◆ Task to carry out
In the listing below, locate the line containing "Continue the Blender"; reproduce that line and all lines that follow it, unchanged.

--------------------------------------------------

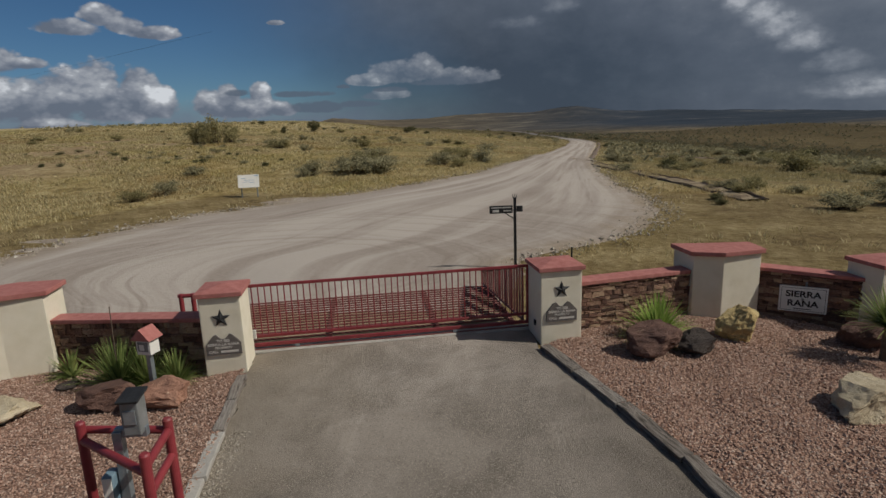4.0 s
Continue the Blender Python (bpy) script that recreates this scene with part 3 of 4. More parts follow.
def lettering(text, height, mat, parent, at, turn, name="lettering", wide=1.0, label=""):
    cu = bpy.data.curves.new("words", "FONT")
    cu.body, cu.align_x, cu.align_y, cu.extrude, cu.size = text, "CENTER", "CENTER", 0.002, height
    cu.offset = height * 0.028
    tmp = new("words", cu)
    bpy.context.view_layer.update()
    me = bpy.data.meshes.new_from_object(tmp.evaluated_get(bpy.context.evaluated_depsgraph_get()))
    bpy.data.objects.remove(tmp)
    me.materials.clear()
    me.materials.append(mat)
    ob = new(name, me)
    ob.parent = parent
    ob.matrix_basis = pose(*at, *turn) @ Matrix.Diagonal((wide, 1, 1, 1))
    if label:
        tagged(ob, label)
    return ob


def smooth_step(a, b, v):
    t = min(1.0, max(0.0, (v - a) / (b - a)))
    return t * t * (3 - 2 * t)


# ---------------- lie of the land ----------------
GATE = pose(1.645, 6.75, 0, 0, 0, 11.5)
GATE_INV = GATE.inverted()
LAND = (-2.434, 0.389, -2.946, -7.53, 0.377, 1.218, 0.387, 2.227, -0.169, 0.434)
HEADINGS = (-90, -60, -41, -36, -29.5, -23, -19.6, -14.3, -13.2, -11.8, -4.4, -1.6, 2.3, 6.9, 9.8, 12.9, 16.4, 20.2, 24.7, 28.8, 33.2, 45, 90)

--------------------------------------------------

◆ Complete output
Continue the Blender Python (bpy) script that recreates this scene with part 3 of 4. More parts follow.
def lettering(text, height, mat, parent, at, turn, name="lettering", wide=1.0, label=""):
    cu = bpy.data.curves.new("words", "FONT")
    cu.body, cu.align_x, cu.align_y, cu.extrude, cu.size = text, "CENTER", "CENTER", 0.002, height
    cu.offset = height * 0.028
    tmp = new("words", cu)
    bpy.context.view_layer.update()
    me = bpy.data.meshes.new_from_object(tmp.evaluated_get(bpy.context.evaluated_depsgraph_get()))
    bpy.data.objects.remove(tmp)
    me.materials.clear()
    me.materials.append(mat)
    ob = new(name, me)
    ob.parent = parent
    ob.matrix_basis = pose(*at, *turn) @ Matrix.Diagonal((wide, 1, 1, 1))
    if label:
        tagged(ob, label)
    return ob


def smooth_step(a, b, v):
    t = min(1.0, max(0.0, (v - a) / (b - a)))
    return t * t * (3 - 2 * t)


# ---------------- lie of the land ----------------
GATE = pose(1.645, 6.75, 0, 0, 0, 11.5)
GATE_INV = GATE.inverted()
LAND = (-2.434, 0.389, -2.946, -7.53, 0.377, 1.218, 0.387, 2.227, -0.169, 0.434)
HEADINGS = (-90, -60, -41, -36, -29.5, -23, -19.6, -14.3, -13.2, -11.8, -4.4, -1.6, 2.3, 6.9, 9.8, 12.9, 16.4, 20.2, 24.7, 28.8, 33.2, 45, 90)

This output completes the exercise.